[start]
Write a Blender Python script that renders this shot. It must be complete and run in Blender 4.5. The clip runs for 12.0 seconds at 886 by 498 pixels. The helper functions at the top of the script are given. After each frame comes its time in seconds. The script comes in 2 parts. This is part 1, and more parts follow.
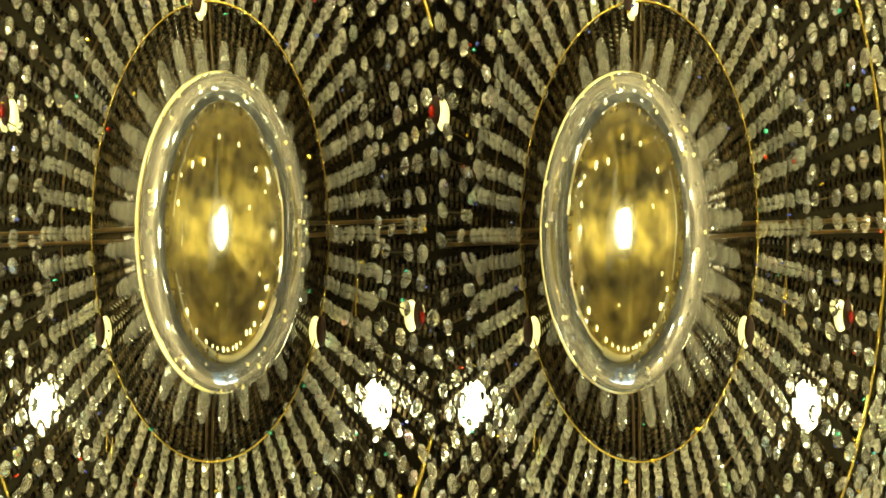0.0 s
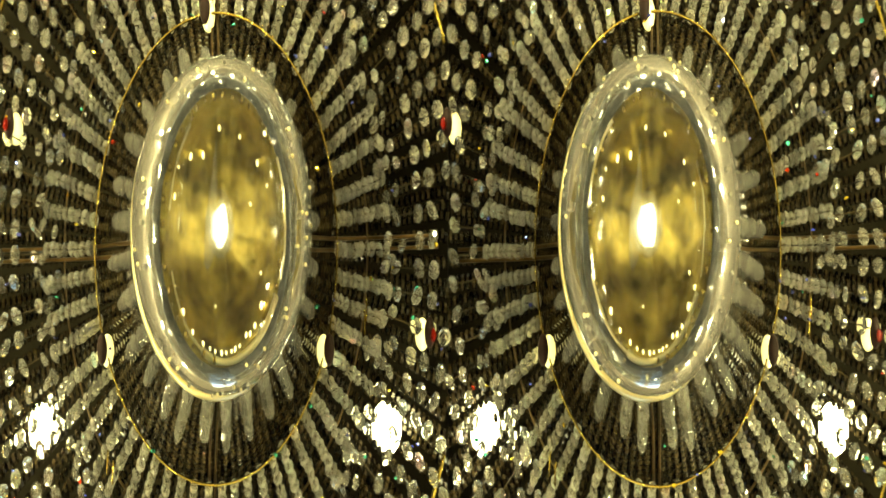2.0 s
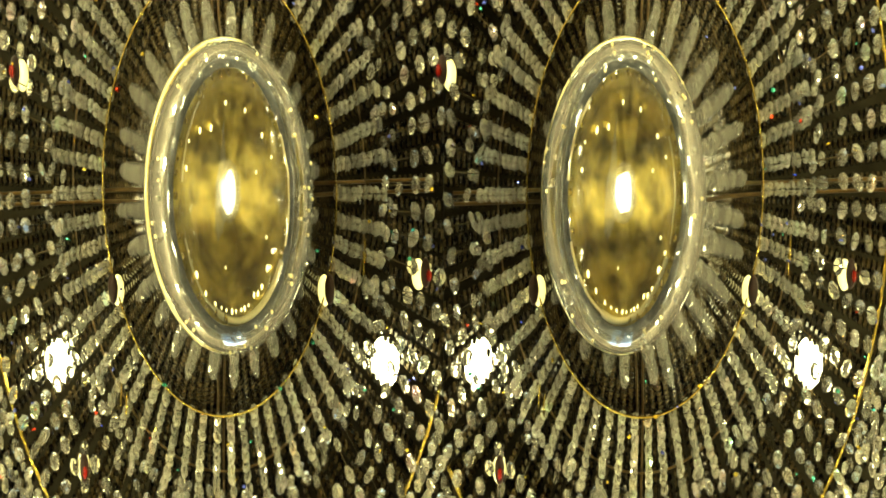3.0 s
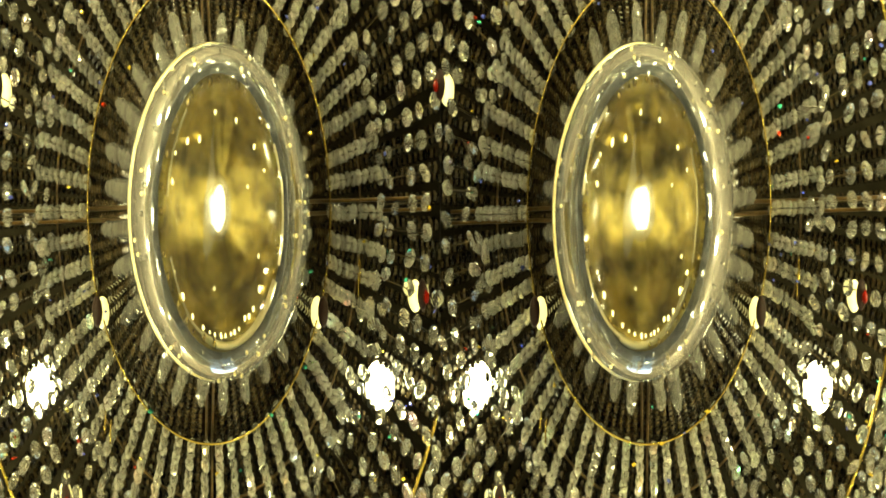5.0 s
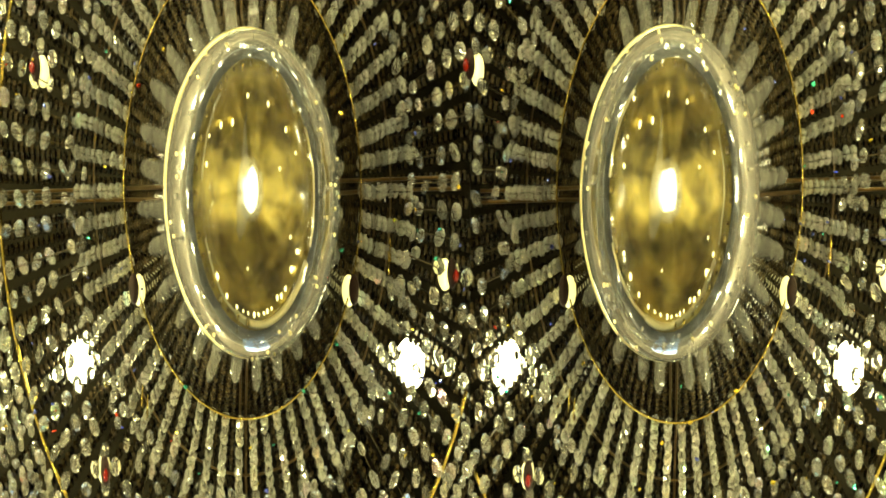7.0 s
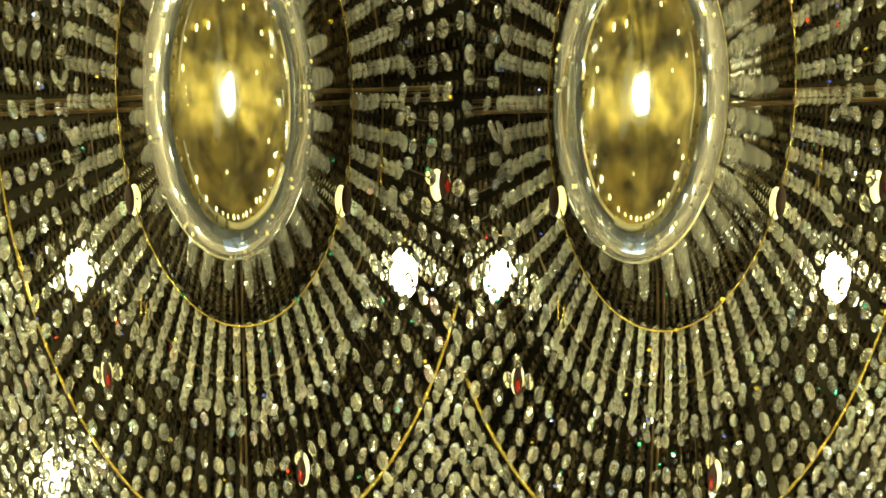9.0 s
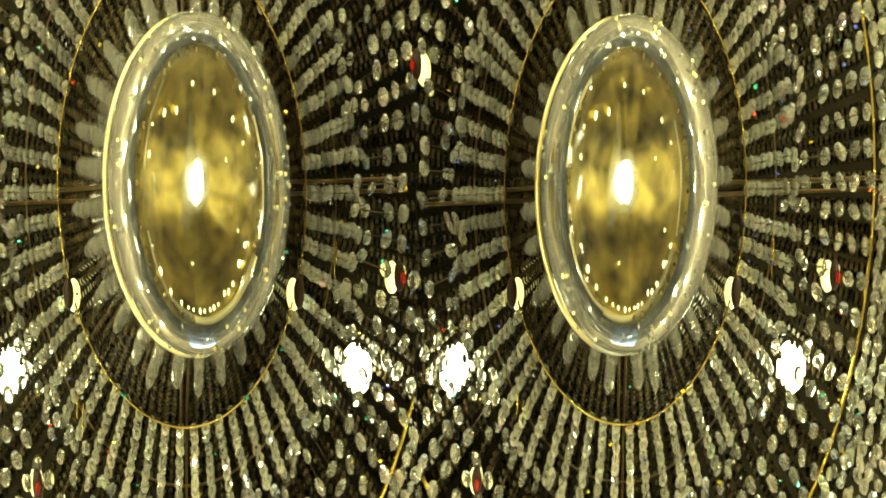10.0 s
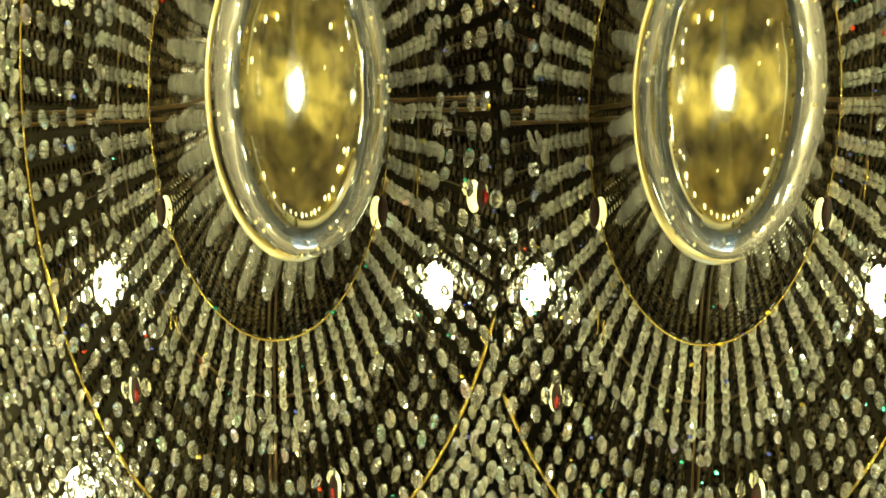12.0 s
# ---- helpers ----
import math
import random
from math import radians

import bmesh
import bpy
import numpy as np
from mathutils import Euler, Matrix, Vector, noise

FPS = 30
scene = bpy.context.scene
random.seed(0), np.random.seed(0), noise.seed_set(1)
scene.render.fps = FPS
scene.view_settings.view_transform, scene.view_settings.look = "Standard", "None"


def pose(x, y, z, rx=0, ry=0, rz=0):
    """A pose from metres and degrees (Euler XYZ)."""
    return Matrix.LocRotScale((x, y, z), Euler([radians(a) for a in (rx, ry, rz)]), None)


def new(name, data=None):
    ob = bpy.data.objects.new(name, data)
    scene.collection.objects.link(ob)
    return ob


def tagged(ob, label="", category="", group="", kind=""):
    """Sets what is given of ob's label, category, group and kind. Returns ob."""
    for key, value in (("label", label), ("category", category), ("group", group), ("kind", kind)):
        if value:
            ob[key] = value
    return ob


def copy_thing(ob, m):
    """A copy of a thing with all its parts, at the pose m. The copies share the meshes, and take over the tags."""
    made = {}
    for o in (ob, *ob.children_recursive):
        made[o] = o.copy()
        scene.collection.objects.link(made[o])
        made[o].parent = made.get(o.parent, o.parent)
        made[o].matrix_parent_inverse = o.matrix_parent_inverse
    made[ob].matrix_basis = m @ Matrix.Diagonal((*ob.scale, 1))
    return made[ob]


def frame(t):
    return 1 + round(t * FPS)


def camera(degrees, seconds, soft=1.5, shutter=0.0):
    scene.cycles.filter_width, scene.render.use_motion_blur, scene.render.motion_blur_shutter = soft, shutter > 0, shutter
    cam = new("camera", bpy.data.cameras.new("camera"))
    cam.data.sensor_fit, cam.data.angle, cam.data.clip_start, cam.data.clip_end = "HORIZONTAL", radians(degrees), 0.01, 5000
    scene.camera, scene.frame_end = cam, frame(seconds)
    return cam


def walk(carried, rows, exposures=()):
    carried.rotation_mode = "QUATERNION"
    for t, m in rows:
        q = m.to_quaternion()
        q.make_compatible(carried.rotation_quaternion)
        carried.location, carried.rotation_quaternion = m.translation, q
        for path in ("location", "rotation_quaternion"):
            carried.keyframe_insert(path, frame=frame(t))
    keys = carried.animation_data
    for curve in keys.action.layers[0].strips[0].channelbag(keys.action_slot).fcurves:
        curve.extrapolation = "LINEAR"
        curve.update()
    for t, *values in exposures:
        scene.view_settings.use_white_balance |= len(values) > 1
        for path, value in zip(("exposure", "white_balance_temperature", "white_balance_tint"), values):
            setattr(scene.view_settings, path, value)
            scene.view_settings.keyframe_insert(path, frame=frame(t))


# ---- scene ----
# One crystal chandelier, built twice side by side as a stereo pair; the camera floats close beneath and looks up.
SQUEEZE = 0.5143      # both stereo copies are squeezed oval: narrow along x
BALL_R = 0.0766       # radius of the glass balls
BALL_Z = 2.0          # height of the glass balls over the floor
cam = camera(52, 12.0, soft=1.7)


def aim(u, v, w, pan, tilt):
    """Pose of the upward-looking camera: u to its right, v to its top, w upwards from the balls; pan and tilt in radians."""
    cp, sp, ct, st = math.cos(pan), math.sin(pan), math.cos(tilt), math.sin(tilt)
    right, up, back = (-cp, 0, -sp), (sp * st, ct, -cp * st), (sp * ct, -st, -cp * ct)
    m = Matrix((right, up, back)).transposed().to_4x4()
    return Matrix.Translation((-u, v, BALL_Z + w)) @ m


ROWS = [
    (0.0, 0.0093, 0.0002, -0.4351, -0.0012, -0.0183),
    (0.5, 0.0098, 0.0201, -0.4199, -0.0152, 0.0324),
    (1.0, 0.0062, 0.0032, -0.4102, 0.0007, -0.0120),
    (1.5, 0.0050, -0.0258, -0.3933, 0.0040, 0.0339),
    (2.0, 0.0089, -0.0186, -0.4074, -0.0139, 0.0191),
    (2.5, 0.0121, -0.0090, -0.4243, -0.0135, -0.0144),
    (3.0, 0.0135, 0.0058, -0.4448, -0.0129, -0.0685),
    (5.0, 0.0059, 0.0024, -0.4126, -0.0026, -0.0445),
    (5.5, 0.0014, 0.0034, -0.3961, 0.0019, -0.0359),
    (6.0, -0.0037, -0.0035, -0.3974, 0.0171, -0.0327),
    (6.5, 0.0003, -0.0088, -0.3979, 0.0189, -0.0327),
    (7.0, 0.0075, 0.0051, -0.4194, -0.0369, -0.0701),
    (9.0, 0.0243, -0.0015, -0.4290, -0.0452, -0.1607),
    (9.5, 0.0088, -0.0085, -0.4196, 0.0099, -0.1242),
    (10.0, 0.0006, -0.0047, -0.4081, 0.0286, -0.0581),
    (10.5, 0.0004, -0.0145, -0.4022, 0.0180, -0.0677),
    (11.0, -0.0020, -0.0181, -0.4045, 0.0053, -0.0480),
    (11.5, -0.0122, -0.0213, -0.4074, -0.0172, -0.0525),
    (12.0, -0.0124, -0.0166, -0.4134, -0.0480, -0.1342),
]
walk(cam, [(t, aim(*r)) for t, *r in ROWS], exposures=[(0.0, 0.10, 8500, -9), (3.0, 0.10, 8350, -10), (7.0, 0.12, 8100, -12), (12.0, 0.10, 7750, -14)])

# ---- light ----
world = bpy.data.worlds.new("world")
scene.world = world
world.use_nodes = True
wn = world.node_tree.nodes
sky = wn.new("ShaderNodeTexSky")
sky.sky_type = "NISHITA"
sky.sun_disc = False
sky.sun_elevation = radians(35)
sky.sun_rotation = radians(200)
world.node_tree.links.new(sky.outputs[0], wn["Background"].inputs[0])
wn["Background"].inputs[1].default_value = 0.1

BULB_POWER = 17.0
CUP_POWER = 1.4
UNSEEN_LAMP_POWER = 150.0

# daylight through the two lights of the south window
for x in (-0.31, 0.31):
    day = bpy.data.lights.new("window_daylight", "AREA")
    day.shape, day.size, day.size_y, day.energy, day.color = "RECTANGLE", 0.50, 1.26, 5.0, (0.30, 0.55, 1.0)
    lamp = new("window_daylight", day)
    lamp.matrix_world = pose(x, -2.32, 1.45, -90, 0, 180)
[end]
**Task details**
Copy each line above precisely, dropping the pictures.

**Output below**
Write a Blender Python script that renders this shot. It must be complete and run in Blender 4.5. The clip runs for 12.0 seconds at 886 by 498 pixels. The helper functions at the top of the script are given. After each frame comes its time in seconds. The script comes in 2 parts. This is part 1, and more parts follow.
0.0 s
2.0 s
3.0 s
5.0 s
7.0 s
9.0 s
10.0 s
12.0 s
# ---- helpers ----
import math
import random
from math import radians

import bmesh
import bpy
import numpy as np
from mathutils import Euler, Matrix, Vector, noise

FPS = 30
scene = bpy.context.scene
random.seed(0), np.random.seed(0), noise.seed_set(1)
scene.render.fps = FPS
scene.view_settings.view_transform, scene.view_settings.look = "Standard", "None"


def pose(x, y, z, rx=0, ry=0, rz=0):
    """A pose from metres and degrees (Euler XYZ)."""
    return Matrix.LocRotScale((x, y, z), Euler([radians(a) for a in (rx, ry, rz)]), None)


def new(name, data=None):
    ob = bpy.data.objects.new(name, data)
    scene.collection.objects.link(ob)
    return ob


def tagged(ob, label="", category="", group="", kind=""):
    """Sets what is given of ob's label, category, group and kind. Returns ob."""
    for key, value in (("label", label), ("category", category), ("group", group), ("kind", kind)):
        if value:
            ob[key] = value
    return ob


def copy_thing(ob, m):
    """A copy of a thing with all its parts, at the pose m. The copies share the meshes, and take over the tags."""
    made = {}
    for o in (ob, *ob.children_recursive):
        made[o] = o.copy()
        scene.collection.objects.link(made[o])
        made[o].parent = made.get(o.parent, o.parent)
        made[o].matrix_parent_inverse = o.matrix_parent_inverse
    made[ob].matrix_basis = m @ Matrix.Diagonal((*ob.scale, 1))
    return made[ob]


def frame(t):
    return 1 + round(t * FPS)


def camera(degrees, seconds, soft=1.5, shutter=0.0):
    scene.cycles.filter_width, scene.render.use_motion_blur, scene.render.motion_blur_shutter = soft, shutter > 0, shutter
    cam = new("camera", bpy.data.cameras.new("camera"))
    cam.data.sensor_fit, cam.data.angle, cam.data.clip_start, cam.data.clip_end = "HORIZONTAL", radians(degrees), 0.01, 5000
    scene.camera, scene.frame_end = cam, frame(seconds)
    return cam


def walk(carried, rows, exposures=()):
    carried.rotation_mode = "QUATERNION"
    for t, m in rows:
        q = m.to_quaternion()
        q.make_compatible(carried.rotation_quaternion)
        carried.location, carried.rotation_quaternion = m.translation, q
        for path in ("location", "rotation_quaternion"):
            carried.keyframe_insert(path, frame=frame(t))
    keys = carried.animation_data
    for curve in keys.action.layers[0].strips[0].channelbag(keys.action_slot).fcurves:
        curve.extrapolation = "LINEAR"
        curve.update()
    for t, *values in exposures:
        scene.view_settings.use_white_balance |= len(values) > 1
        for path, value in zip(("exposure", "white_balance_temperature", "white_balance_tint"), values):
            setattr(scene.view_settings, path, value)
            scene.view_settings.keyframe_insert(path, frame=frame(t))


# ---- scene ----
# One crystal chandelier, built twice side by side as a stereo pair; the camera floats close beneath and looks up.
SQUEEZE = 0.5143      # both stereo copies are squeezed oval: narrow along x
BALL_R = 0.0766       # radius of the glass balls
BALL_Z = 2.0          # height of the glass balls over the floor
cam = camera(52, 12.0, soft=1.7)


def aim(u, v, w, pan, tilt):
    """Pose of the upward-looking camera: u to its right, v to its top, w upwards from the balls; pan and tilt in radians."""
    cp, sp, ct, st = math.cos(pan), math.sin(pan), math.cos(tilt), math.sin(tilt)
    right, up, back = (-cp, 0, -sp), (sp * st, ct, -cp * st), (sp * ct, -st, -cp * ct)
    m = Matrix((right, up, back)).transposed().to_4x4()
    return Matrix.Translation((-u, v, BALL_Z + w)) @ m


ROWS = [
    (0.0, 0.0093, 0.0002, -0.4351, -0.0012, -0.0183),
    (0.5, 0.0098, 0.0201, -0.4199, -0.0152, 0.0324),
    (1.0, 0.0062, 0.0032, -0.4102, 0.0007, -0.0120),
    (1.5, 0.0050, -0.0258, -0.3933, 0.0040, 0.0339),
    (2.0, 0.0089, -0.0186, -0.4074, -0.0139, 0.0191),
    (2.5, 0.0121, -0.0090, -0.4243, -0.0135, -0.0144),
    (3.0, 0.0135, 0.0058, -0.4448, -0.0129, -0.0685),
    (5.0, 0.0059, 0.0024, -0.4126, -0.0026, -0.0445),
    (5.5, 0.0014, 0.0034, -0.3961, 0.0019, -0.0359),
    (6.0, -0.0037, -0.0035, -0.3974, 0.0171, -0.0327),
    (6.5, 0.0003, -0.0088, -0.3979, 0.0189, -0.0327),
    (7.0, 0.0075, 0.0051, -0.4194, -0.0369, -0.0701),
    (9.0, 0.0243, -0.0015, -0.4290, -0.0452, -0.1607),
    (9.5, 0.0088, -0.0085, -0.4196, 0.0099, -0.1242),
    (10.0, 0.0006, -0.0047, -0.4081, 0.0286, -0.0581),
    (10.5, 0.0004, -0.0145, -0.4022, 0.0180, -0.0677),
    (11.0, -0.0020, -0.0181, -0.4045, 0.0053, -0.0480),
    (11.5, -0.0122, -0.0213, -0.4074, -0.0172, -0.0525),
    (12.0, -0.0124, -0.0166, -0.4134, -0.0480, -0.1342),
]
walk(cam, [(t, aim(*r)) for t, *r in ROWS], exposures=[(0.0, 0.10, 8500, -9), (3.0, 0.10, 8350, -10), (7.0, 0.12, 8100, -12), (12.0, 0.10, 7750, -14)])

# ---- light ----
world = bpy.data.worlds.new("world")
scene.world = world
world.use_nodes = True
wn = world.node_tree.nodes
sky = wn.new("ShaderNodeTexSky")
sky.sky_type = "NISHITA"
sky.sun_disc = False
sky.sun_elevation = radians(35)
sky.sun_rotation = radians(200)
world.node_tree.links.new(sky.outputs[0], wn["Background"].inputs[0])
wn["Background"].inputs[1].default_value = 0.1

BULB_POWER = 17.0
CUP_POWER = 1.4
UNSEEN_LAMP_POWER = 150.0

# daylight through the two lights of the south window
for x in (-0.31, 0.31):
    day = bpy.data.lights.new("window_daylight", "AREA")
    day.shape, day.size, day.size_y, day.energy, day.color = "RECTANGLE", 0.50, 1.26, 5.0, (0.30, 0.55, 1.0)
    lamp = new("window_daylight", day)
    lamp.matrix_world = pose(x, -2.32, 1.45, -90, 0, 180)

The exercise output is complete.